The task => Starting from the line containing "Continue the Blender", write out every remaining line exactly, the last one included.

Given material =>
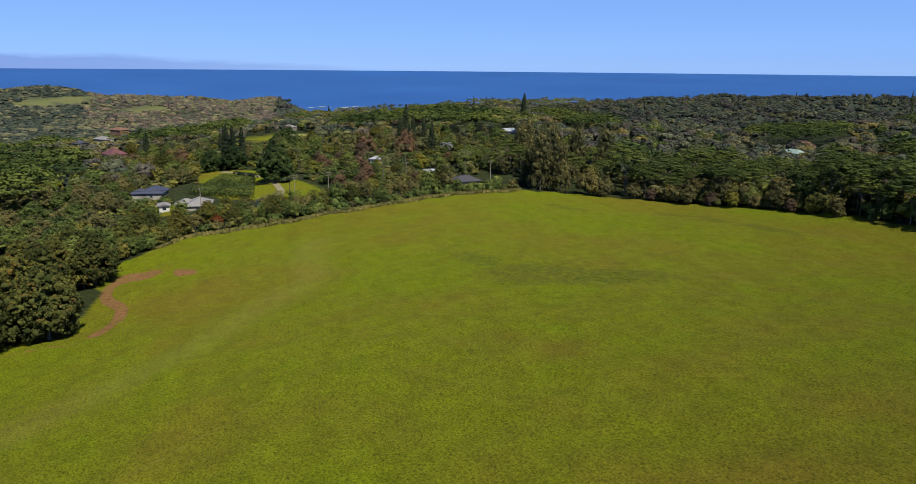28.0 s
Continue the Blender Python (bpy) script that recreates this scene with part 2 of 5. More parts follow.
LOWER_EDGE = [(-228.5, 147), (-228.4, 142), (-228.7, 137), (-231.4, 126), (-232.5, 120.7), (-234.4, 110), (-240, 80)]
TREE_PATH = [(78, 99), (65, 95.5), (60, 94), (56, 91), (53.4, 88), (52, 84), (51, 78)]
# x, y, half length, half width, turn
BARE_SOIL = [(-271, 189, 8.5, 5.0, 50), (-260, 199, 6, 3.0, 10), (-200.5, 126.6, 3.6, 1.4, 10), (44, 147, 1.4, 0.7, 0), (70, 162, 2.6, 0.7, 0), (56, 135.4, 4.6, 2.0, 20), (17, 114, 2.6, 1.5, -20), (23, 122, 1.2, 3.0, 10),
             (15, 155, 0.9, 2.0, 20), (31, 210, 3.0, 1.2, 0), (45, 150, 2.0, 0.8, 0), (-38.2, 159.2, 5.2, 3.4, 10), (58, 157, 4.0, 1.8, 10), (64, 98.5, 3.4, 1.6, 20), (76, 163, 1.6, 0.7, 0), (88, 160, 1.2, 0.6, 0), (-326, 99, 8, 3.5, 20), (-241, 132, 6, 1.4, 60), (66, 138, 1.4, 0.6, 0), (70, 137, 1.2, 0.5, 10), (38.5, 144.6, 1.0, 0.7, 0), (43, 157, 1.6, 0.7, 0), (-528, 222, 12, 7, 10)]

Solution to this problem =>
Continue the Blender Python (bpy) script that recreates this scene with part 2 of 5. More parts follow.
LOWER_EDGE = [(-228.5, 147), (-228.4, 142), (-228.7, 137), (-231.4, 126), (-232.5, 120.7), (-234.4, 110), (-240, 80)]
TREE_PATH = [(78, 99), (65, 95.5), (60, 94), (56, 91), (53.4, 88), (52, 84), (51, 78)]
# x, y, half length, half width, turn
BARE_SOIL = [(-271, 189, 8.5, 5.0, 50), (-260, 199, 6, 3.0, 10), (-200.5, 126.6, 3.6, 1.4, 10), (44, 147, 1.4, 0.7, 0), (70, 162, 2.6, 0.7, 0), (56, 135.4, 4.6, 2.0, 20), (17, 114, 2.6, 1.5, -20), (23, 122, 1.2, 3.0, 10),
             (15, 155, 0.9, 2.0, 20), (31, 210, 3.0, 1.2, 0), (45, 150, 2.0, 0.8, 0), (-38.2, 159.2, 5.2, 3.4, 10), (58, 157, 4.0, 1.8, 10), (64, 98.5, 3.4, 1.6, 20), (76, 163, 1.6, 0.7, 0), (88, 160, 1.2, 0.6, 0), (-326, 99, 8, 3.5, 20), (-241, 132, 6, 1.4, 60), (66, 138, 1.4, 0.6, 0), (70, 137, 1.2, 0.5, 10), (38.5, 144.6, 1.0, 0.7, 0), (43, 157, 1.6, 0.7, 0), (-528, 222, 12, 7, 10)]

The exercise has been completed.